-- START --

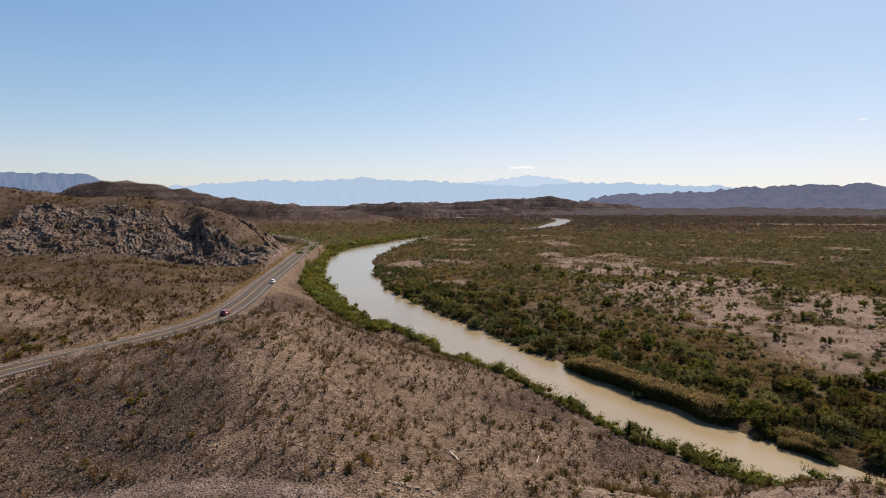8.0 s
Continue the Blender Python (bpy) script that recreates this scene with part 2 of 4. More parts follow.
def along(x, y, line):
    """Distance from a polyline, its side (left: positive) and its third and further columns at the nearest place."""
    line = np.asarray(line, float)
    best = np.full(np.shape(x), 1e9)
    side = np.zeros(np.shape(x))
    extra = [np.zeros(np.shape(x)) for _ in range(line.shape[1] - 2)]
    for p, q in zip(line[:-1], line[1:]):
        ex, ey = q[0] - p[0], q[1] - p[1]
        k = np.clip(((x - p[0]) * ex + (y - p[1]) * ey) / (ex * ex + ey * ey), 0, 1)
        d = np.hypot(x - p[0] - k * ex, y - p[1] - k * ey)
        near = d < best
        best = np.where(near, d, best)
        side = np.where(near, np.sign(ex * (y - p[1]) - ey * (x - p[0])), side)
        for c in range(len(extra)):
            extra[c] = np.where(near, p[2 + c] + k * (q[2 + c] - p[2 + c]), extra[c])
    return best, side, extra


def curve(points, step):
    """A Catmull-Rom line through the points, sampled about every step metres."""
    P = np.asarray(points, float)
    P = np.vstack([2 * P[0] - P[1], P, 2 * P[-1] - P[-2]])
    out = []
    for a, b, c, d in zip(P[:-3], P[1:-2], P[2:-1], P[3:]):
        n = max(2, int(np.hypot(*(c - b)[:2]) / step))
        for k in np.arange(n) / n:
            out.append(0.5 * (2 * b + (c - a) * k + (2 * a - 5 * b + 4 * c - d) * k * k + (3 * b - a - 3 * c + d) * k ** 3))
    return np.array(out + [P[-2]])


# the river's middle line: x, y, half its width
RIVER = curve([(190, -60, 8), (140, 10, 8), (118, 62, 7.5), (103, 90, 7.5), (91, 107, 7.5), (81, 119, 7.5), (71, 130, 7.5), (62.5, 140, 7.5), (50, 157.5, 8), (33, 182, 9), (15, 213, 10), (-4, 247, 11),
               (-24, 281, 12), (-42, 320, 12), (-60, 370, 13), (-74, 430, 14), (-85, 500, 16), (-85, 590, 17), (-68, 680, 12), (-35, 790, 6),
               (40, 930, 6), (138, 1070, 9), (190, 1230, 13), (236, 1420, 14), (244, 1560, 15), (215, 1680, 12), (170, 1760, 7)], 13)
# the asphalt road's middle line: x, y, z
ROAD = curve([(-112, 0, 9.5), (-103, 60, 9.4), (-98, 100, 9.2), (-98, 130, 9), (-98, 146, 9), (-95.5, 160, 9), (-87.5, 177, 9), (-79, 196, 9), (-74.7, 216, 9), (-75.5, 236, 9), (-79, 260, 9),
              (-86, 297, 9), (-96, 356, 9), (-106, 414, 9), (-116, 474, 9), (-123, 525, 8.8), (-137, 570, 8.5), (-165, 615, 8), (-215, 680, 8)], 4)
# crests: x, y, z of the crest, reach of its flank
CRAG = curve([(-520, 420, 70, 100), (-430, 450, 64, 95), (-352, 458, 56, 85), (-312, 446, 51.5, 76), (-280, 442, 49, 66), (-228, 440, 48.5, 58), (-204, 437, 45.5, 52), (-182, 434, 41, 44),
              (-162, 427, 35, 36), (-146, 420, 27, 29), (-132, 410, 16, 22)], 20)
BACK = curve([(-900, 780, 40, 160), (-720, 860, 38, 120), (-645, 900, 46, 90), (-600, 925, 70, 70), (-570, 940, 75, 75), (-500, 985, 70, 80), (-455, 1005, 62, 60), (-430, 1015, 54, 60), (-335, 1060, 40, 70), (-270, 1085, 32, 80), (-225, 1120, 26, 80), (-190, 1180, 20, 60)], 45)
BADLANDS = [curve([(-420, 1480, 8, 60), (-330, 1500, 25, 80), (-262, 1515, 37, 90), (-205, 1524, 40, 90), (-118, 1534, 38, 80), (-70, 1545, 14, 60)], 60),
            curve([(-300, 2020, 26, 110), (-159, 2032, 43, 110), (-43, 2038, 36, 100), (6, 2039, 47, 90), (74, 2038, 34, 100), (170, 2035, 12, 90)], 60),
            curve([(44, 2639, 42, 150), (145, 2635, 53, 150), (269, 2626, 56, 140), (343, 2617, 62, 120), (386, 2611, 72, 110), (440, 2603, 52, 130), (620, 2580, 36, 150)], 60)]
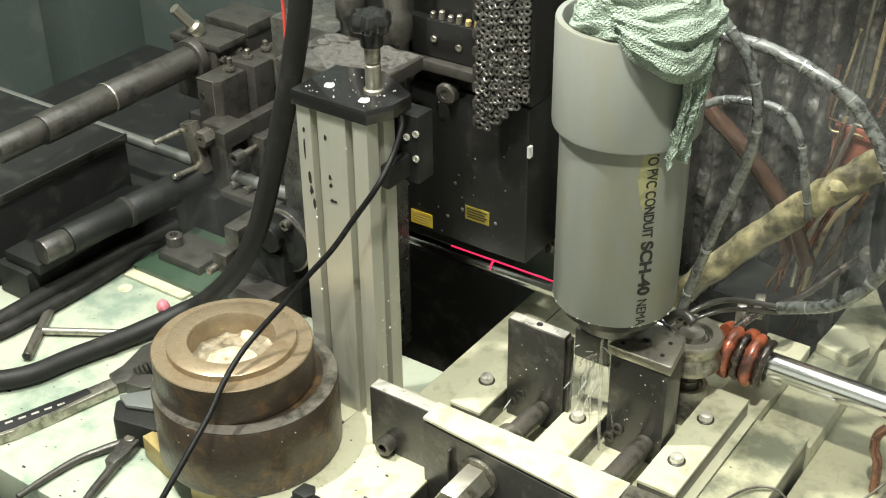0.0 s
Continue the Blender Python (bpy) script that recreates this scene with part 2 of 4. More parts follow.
def prism(outline, z0, z1, bevel=0.0, bm=None):
    """A flat outline in x and y, raised from z0 to z1."""
    o = bmesh.new()
    low = [o.verts.new((x, y, z0)) for x, y in outline]
    top = [o.verts.new((x, y, z1)) for x, y in outline]
    o.faces.new(low[::-1])
    o.faces.new(top)
    n = len(outline)
    for k in range(n):
        o.faces.new((low[k], low[(k + 1) % n], top[(k + 1) % n], top[k]))
    if bevel:
        bmesh.ops.bevel(o, geom=o.edges[:], offset=bevel, segments=2, affect="EDGES", profile=0.6)
    return joined(o, bm)


def socket_head(a, b, r, length, bm=None):
    """A cap screw's head from a towards b, with its hexagon socket's dark well."""
    prof = [(0, length * 0.45), (r * 0.5, length * 0.45), (r * 0.5, length), (r * 0.9, length), (r, length - r * 0.1), (r, 0), (0, 0)]
    return lathe(prof, a, b, 24, bm)


def hex_bar(a, b, r, bore, length, bm=None):
    m, _ = along(a, b)
    o = bmesh.new()
    rings = []
    for rr, z in ((r * 0.93, 0), (r, 0.001), (r, length - 0.0015), (r * 0.92, length), (bore, length), (bore, length * 0.4)):
        rings.append([o.verts.new(m @ Vector((rr * math.cos(k * math.tau / 6), rr * math.sin(k * math.tau / 6), z))) for k in range(6)])
    for p, q in zip(rings, rings[1:]):
        for k in range(6):
            o.faces.new((p[k], p[(k + 1) % 6], q[(k + 1) % 6], q[k]))
    o.faces.new(rings[0])
    o.faces.new(rings[-1])
    return joined(o, bm)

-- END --

The records above must be echoed exactly, minus their pictures.

8.0 s
Continue the Blender Python (bpy) script that recreates this scene with part 2 of 4. More parts follow.
def along(x, y, line):
    """Distance from a polyline, its side (left: positive) and its third and further columns at the nearest place."""
    line = np.asarray(line, float)
    best = np.full(np.shape(x), 1e9)
    side = np.zeros(np.shape(x))
    extra = [np.zeros(np.shape(x)) for _ in range(line.shape[1] - 2)]
    for p, q in zip(line[:-1], line[1:]):
        ex, ey = q[0] - p[0], q[1] - p[1]
        k = np.clip(((x - p[0]) * ex + (y - p[1]) * ey) / (ex * ex + ey * ey), 0, 1)
        d = np.hypot(x - p[0] - k * ex, y - p[1] - k * ey)
        near = d < best
        best = np.where(near, d, best)
        side = np.where(near, np.sign(ex * (y - p[1]) - ey * (x - p[0])), side)
        for c in range(len(extra)):
            extra[c] = np.where(near, p[2 + c] + k * (q[2 + c] - p[2 + c]), extra[c])
    return best, side, extra


def curve(points, step):
    """A Catmull-Rom line through the points, sampled about every step metres."""
    P = np.asarray(points, float)
    P = np.vstack([2 * P[0] - P[1], P, 2 * P[-1] - P[-2]])
    out = []
    for a, b, c, d in zip(P[:-3], P[1:-2], P[2:-1], P[3:]):
        n = max(2, int(np.hypot(*(c - b)[:2]) / step))
        for k in np.arange(n) / n:
            out.append(0.5 * (2 * b + (c - a) * k + (2 * a - 5 * b + 4 * c - d) * k * k + (3 * b - a - 3 * c + d) * k ** 3))
    return np.array(out + [P[-2]])


# the river's middle line: x, y, half its width
RIVER = curve([(190, -60, 8), (140, 10, 8), (118, 62, 7.5), (103, 90, 7.5), (91, 107, 7.5), (81, 119, 7.5), (71, 130, 7.5), (62.5, 140, 7.5), (50, 157.5, 8), (33, 182, 9), (15, 213, 10), (-4, 247, 11),
               (-24, 281, 12), (-42, 320, 12), (-60, 370, 13), (-74, 430, 14), (-85, 500, 16), (-85, 590, 17), (-68, 680, 12), (-35, 790, 6),
               (40, 930, 6), (138, 1070, 9), (190, 1230, 13), (236, 1420, 14), (244, 1560, 15), (215, 1680, 12), (170, 1760, 7)], 13)
# the asphalt road's middle line: x, y, z
ROAD = curve([(-112, 0, 9.5), (-103, 60, 9.4), (-98, 100, 9.2), (-98, 130, 9), (-98, 146, 9), (-95.5, 160, 9), (-87.5, 177, 9), (-79, 196, 9), (-74.7, 216, 9), (-75.5, 236, 9), (-79, 260, 9),
              (-86, 297, 9), (-96, 356, 9), (-106, 414, 9), (-116, 474, 9), (-123, 525, 8.8), (-137, 570, 8.5), (-165, 615, 8), (-215, 680, 8)], 4)
# crests: x, y, z of the crest, reach of its flank
CRAG = curve([(-520, 420, 70, 100), (-430, 450, 64, 95), (-352, 458, 56, 85), (-312, 446, 51.5, 76), (-280, 442, 49, 66), (-228, 440, 48.5, 58), (-204, 437, 45.5, 52), (-182, 434, 41, 44),
              (-162, 427, 35, 36), (-146, 420, 27, 29), (-132, 410, 16, 22)], 20)
BACK = curve([(-900, 780, 40, 160), (-720, 860, 38, 120), (-645, 900, 46, 90), (-600, 925, 70, 70), (-570, 940, 75, 75), (-500, 985, 70, 80), (-455, 1005, 62, 60), (-430, 1015, 54, 60), (-335, 1060, 40, 70), (-270, 1085, 32, 80), (-225, 1120, 26, 80), (-190, 1180, 20, 60)], 45)
BADLANDS = [curve([(-420, 1480, 8, 60), (-330, 1500, 25, 80), (-262, 1515, 37, 90), (-205, 1524, 40, 90), (-118, 1534, 38, 80), (-70, 1545, 14, 60)], 60),
            curve([(-300, 2020, 26, 110), (-159, 2032, 43, 110), (-43, 2038, 36, 100), (6, 2039, 47, 90), (74, 2038, 34, 100), (170, 2035, 12, 90)], 60),
            curve([(44, 2639, 42, 150), (145, 2635, 53, 150), (269, 2626, 56, 140), (343, 2617, 62, 120), (386, 2611, 72, 110), (440, 2603, 52, 130), (620, 2580, 36, 150)], 60)]
0.0 s
Continue the Blender Python (bpy) script that recreates this scene with part 2 of 4. More parts follow.
def prism(outline, z0, z1, bevel=0.0, bm=None):
    """A flat outline in x and y, raised from z0 to z1."""
    o = bmesh.new()
    low = [o.verts.new((x, y, z0)) for x, y in outline]
    top = [o.verts.new((x, y, z1)) for x, y in outline]
    o.faces.new(low[::-1])
    o.faces.new(top)
    n = len(outline)
    for k in range(n):
        o.faces.new((low[k], low[(k + 1) % n], top[(k + 1) % n], top[k]))
    if bevel:
        bmesh.ops.bevel(o, geom=o.edges[:], offset=bevel, segments=2, affect="EDGES", profile=0.6)
    return joined(o, bm)


def socket_head(a, b, r, length, bm=None):
    """A cap screw's head from a towards b, with its hexagon socket's dark well."""
    prof = [(0, length * 0.45), (r * 0.5, length * 0.45), (r * 0.5, length), (r * 0.9, length), (r, length - r * 0.1), (r, 0), (0, 0)]
    return lathe(prof, a, b, 24, bm)


def hex_bar(a, b, r, bore, length, bm=None):
    m, _ = along(a, b)
    o = bmesh.new()
    rings = []
    for rr, z in ((r * 0.93, 0), (r, 0.001), (r, length - 0.0015), (r * 0.92, length), (bore, length), (bore, length * 0.4)):
        rings.append([o.verts.new(m @ Vector((rr * math.cos(k * math.tau / 6), rr * math.sin(k * math.tau / 6), z))) for k in range(6)])
    for p, q in zip(rings, rings[1:]):
        for k in range(6):
            o.faces.new((p[k], p[(k + 1) % 6], q[(k + 1) % 6], q[k]))
    o.faces.new(rings[0])
    o.faces.new(rings[-1])
    return joined(o, bm)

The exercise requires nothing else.